[Entries with animation source code]
------------------------------------------------------------
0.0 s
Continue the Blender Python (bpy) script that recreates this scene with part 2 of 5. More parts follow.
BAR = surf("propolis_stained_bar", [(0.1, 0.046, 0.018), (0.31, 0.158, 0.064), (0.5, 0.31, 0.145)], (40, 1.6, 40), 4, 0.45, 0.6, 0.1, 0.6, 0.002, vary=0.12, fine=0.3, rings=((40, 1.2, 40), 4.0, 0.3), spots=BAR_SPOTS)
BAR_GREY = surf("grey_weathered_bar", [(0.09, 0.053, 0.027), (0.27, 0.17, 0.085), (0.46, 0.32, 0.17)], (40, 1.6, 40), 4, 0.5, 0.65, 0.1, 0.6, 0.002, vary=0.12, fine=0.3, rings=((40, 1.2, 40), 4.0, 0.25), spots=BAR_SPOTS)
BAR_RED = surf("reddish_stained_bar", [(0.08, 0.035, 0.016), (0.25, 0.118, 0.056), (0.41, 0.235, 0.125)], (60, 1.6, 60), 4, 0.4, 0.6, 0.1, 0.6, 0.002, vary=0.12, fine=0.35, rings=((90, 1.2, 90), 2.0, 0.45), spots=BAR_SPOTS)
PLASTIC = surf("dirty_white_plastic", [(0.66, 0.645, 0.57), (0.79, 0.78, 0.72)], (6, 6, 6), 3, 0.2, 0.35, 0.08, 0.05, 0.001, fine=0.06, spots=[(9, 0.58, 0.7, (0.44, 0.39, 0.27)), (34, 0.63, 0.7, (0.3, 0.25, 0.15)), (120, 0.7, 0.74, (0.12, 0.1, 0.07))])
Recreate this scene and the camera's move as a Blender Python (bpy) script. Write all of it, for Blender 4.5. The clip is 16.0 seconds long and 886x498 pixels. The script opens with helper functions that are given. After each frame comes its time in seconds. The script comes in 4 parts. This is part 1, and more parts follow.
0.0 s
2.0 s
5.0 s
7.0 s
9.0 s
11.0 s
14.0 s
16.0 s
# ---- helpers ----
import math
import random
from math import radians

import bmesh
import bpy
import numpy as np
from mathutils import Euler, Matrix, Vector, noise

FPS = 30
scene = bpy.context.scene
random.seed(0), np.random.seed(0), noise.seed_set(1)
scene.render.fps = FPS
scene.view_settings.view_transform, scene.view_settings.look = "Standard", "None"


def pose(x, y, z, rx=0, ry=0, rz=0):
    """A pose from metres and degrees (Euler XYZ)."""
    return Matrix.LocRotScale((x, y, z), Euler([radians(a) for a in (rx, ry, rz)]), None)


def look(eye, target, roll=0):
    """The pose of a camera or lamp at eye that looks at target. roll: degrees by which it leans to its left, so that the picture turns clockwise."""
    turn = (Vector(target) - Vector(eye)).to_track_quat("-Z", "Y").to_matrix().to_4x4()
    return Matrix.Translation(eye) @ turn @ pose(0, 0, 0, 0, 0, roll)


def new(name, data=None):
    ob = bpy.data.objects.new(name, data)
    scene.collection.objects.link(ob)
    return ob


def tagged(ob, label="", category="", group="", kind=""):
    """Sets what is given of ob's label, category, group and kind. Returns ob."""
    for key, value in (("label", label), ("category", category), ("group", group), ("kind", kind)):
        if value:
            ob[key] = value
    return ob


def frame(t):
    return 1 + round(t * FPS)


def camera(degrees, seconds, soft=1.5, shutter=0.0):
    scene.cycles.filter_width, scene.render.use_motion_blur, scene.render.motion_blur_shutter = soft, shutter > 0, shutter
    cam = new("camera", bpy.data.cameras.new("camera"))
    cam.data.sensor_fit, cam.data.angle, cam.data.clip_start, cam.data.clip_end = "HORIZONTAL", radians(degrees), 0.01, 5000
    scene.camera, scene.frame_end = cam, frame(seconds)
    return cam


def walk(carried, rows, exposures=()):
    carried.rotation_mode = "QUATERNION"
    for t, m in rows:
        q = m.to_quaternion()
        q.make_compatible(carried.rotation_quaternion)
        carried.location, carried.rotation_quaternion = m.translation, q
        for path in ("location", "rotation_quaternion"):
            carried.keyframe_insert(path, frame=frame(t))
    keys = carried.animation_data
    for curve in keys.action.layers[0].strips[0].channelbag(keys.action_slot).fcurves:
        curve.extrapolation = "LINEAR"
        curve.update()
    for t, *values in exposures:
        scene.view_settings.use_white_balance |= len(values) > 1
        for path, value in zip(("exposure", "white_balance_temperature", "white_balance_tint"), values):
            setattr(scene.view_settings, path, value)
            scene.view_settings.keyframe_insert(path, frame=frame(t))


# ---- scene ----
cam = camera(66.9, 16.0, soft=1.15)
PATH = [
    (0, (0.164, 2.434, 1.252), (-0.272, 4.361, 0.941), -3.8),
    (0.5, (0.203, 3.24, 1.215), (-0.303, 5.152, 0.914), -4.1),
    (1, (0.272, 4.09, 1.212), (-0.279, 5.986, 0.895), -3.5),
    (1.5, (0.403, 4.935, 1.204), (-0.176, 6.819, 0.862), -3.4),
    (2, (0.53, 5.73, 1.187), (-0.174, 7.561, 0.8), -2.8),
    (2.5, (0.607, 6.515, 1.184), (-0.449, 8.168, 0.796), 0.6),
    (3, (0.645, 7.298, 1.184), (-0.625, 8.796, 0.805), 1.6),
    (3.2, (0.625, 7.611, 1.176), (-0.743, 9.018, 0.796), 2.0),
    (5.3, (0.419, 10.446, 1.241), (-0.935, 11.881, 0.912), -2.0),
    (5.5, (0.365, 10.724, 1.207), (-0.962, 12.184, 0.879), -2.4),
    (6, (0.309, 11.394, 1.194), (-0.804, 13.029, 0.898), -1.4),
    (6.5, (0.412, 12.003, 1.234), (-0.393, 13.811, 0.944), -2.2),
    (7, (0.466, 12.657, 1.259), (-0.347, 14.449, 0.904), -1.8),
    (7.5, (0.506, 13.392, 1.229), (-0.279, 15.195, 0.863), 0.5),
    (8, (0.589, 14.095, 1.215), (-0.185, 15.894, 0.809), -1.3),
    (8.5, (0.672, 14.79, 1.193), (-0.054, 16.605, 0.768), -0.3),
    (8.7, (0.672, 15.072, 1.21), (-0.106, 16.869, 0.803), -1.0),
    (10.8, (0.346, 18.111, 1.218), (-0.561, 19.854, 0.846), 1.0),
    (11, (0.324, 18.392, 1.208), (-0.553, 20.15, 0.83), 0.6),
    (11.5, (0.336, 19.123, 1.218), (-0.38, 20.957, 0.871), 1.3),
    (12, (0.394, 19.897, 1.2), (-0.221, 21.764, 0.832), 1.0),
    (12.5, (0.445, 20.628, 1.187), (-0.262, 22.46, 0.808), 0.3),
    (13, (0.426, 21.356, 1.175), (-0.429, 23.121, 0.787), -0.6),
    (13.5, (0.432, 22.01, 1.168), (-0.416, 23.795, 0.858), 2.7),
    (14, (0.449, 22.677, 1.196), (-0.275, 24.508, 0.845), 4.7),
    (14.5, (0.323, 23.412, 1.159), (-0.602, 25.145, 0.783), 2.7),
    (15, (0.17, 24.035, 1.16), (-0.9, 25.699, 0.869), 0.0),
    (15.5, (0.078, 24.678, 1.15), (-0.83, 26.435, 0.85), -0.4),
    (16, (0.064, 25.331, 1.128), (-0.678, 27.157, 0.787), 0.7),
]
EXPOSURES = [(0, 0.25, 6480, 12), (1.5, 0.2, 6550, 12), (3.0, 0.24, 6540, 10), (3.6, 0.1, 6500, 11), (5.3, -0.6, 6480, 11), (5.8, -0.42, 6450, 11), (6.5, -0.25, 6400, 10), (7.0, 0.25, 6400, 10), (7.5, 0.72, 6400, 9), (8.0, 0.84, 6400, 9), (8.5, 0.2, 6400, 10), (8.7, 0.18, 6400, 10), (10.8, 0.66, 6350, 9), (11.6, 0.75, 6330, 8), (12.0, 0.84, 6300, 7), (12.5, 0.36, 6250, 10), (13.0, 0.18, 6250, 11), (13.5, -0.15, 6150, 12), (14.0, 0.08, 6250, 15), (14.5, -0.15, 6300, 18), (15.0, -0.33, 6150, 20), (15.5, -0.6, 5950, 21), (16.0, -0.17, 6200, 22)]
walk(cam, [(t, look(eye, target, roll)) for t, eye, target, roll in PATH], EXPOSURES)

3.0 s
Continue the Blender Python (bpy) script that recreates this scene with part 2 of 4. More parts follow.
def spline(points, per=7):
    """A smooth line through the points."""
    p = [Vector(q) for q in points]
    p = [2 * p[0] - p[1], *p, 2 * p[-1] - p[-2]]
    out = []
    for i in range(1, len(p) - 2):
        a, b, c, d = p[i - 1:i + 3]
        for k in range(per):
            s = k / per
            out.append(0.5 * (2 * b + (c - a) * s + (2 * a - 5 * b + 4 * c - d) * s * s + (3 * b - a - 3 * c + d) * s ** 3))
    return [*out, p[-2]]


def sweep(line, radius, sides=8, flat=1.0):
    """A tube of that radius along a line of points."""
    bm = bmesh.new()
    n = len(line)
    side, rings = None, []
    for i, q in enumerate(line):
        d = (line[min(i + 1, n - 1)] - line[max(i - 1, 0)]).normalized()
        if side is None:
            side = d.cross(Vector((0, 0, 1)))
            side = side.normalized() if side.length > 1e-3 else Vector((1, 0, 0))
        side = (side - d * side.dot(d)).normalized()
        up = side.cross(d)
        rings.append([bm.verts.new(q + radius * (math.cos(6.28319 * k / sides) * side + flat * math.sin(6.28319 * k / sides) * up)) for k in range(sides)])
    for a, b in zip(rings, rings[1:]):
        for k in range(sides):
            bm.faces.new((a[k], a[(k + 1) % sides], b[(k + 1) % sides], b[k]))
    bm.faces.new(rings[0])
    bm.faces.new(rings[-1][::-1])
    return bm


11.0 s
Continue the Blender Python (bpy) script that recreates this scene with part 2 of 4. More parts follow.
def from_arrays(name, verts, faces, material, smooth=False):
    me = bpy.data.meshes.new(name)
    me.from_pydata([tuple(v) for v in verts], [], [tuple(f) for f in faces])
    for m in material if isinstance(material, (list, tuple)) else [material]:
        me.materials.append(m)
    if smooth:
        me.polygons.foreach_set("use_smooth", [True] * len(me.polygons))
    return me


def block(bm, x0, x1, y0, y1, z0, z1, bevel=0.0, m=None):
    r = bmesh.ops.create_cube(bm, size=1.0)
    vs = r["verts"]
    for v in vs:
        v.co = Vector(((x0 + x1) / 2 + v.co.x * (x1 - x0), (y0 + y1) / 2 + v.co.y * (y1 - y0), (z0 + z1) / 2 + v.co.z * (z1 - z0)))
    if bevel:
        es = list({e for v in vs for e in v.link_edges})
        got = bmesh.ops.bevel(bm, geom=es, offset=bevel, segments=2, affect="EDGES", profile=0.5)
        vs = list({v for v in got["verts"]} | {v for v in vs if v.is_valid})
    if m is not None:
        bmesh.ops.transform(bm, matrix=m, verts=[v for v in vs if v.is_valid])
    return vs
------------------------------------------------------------
» Exercise description: Reproduce verbatim the lines above, from the line with "for t, m in" through the line with "for path, value".

» The completed task:
    for t, m in rows:
        q = m.to_quaternion()
        q.make_compatible(carried.rotation_quaternion)
        carried.location, carried.rotation_quaternion = m.translation, q
        for path in ("location", "rotation_quaternion"):
            carried.keyframe_insert(path, frame=frame(t))
    keys = carried.animation_data
    for curve in keys.action.layers[0].strips[0].channelbag(keys.action_slot).fcurves:
        curve.extrapolation = "LINEAR"
        curve.update()
    for t, *values in exposures:
        scene.view_settings.use_white_balance |= len(values) > 1
        for path, value in zip(("exposure", "white_balance_temperature", "white_balance_tint"), values):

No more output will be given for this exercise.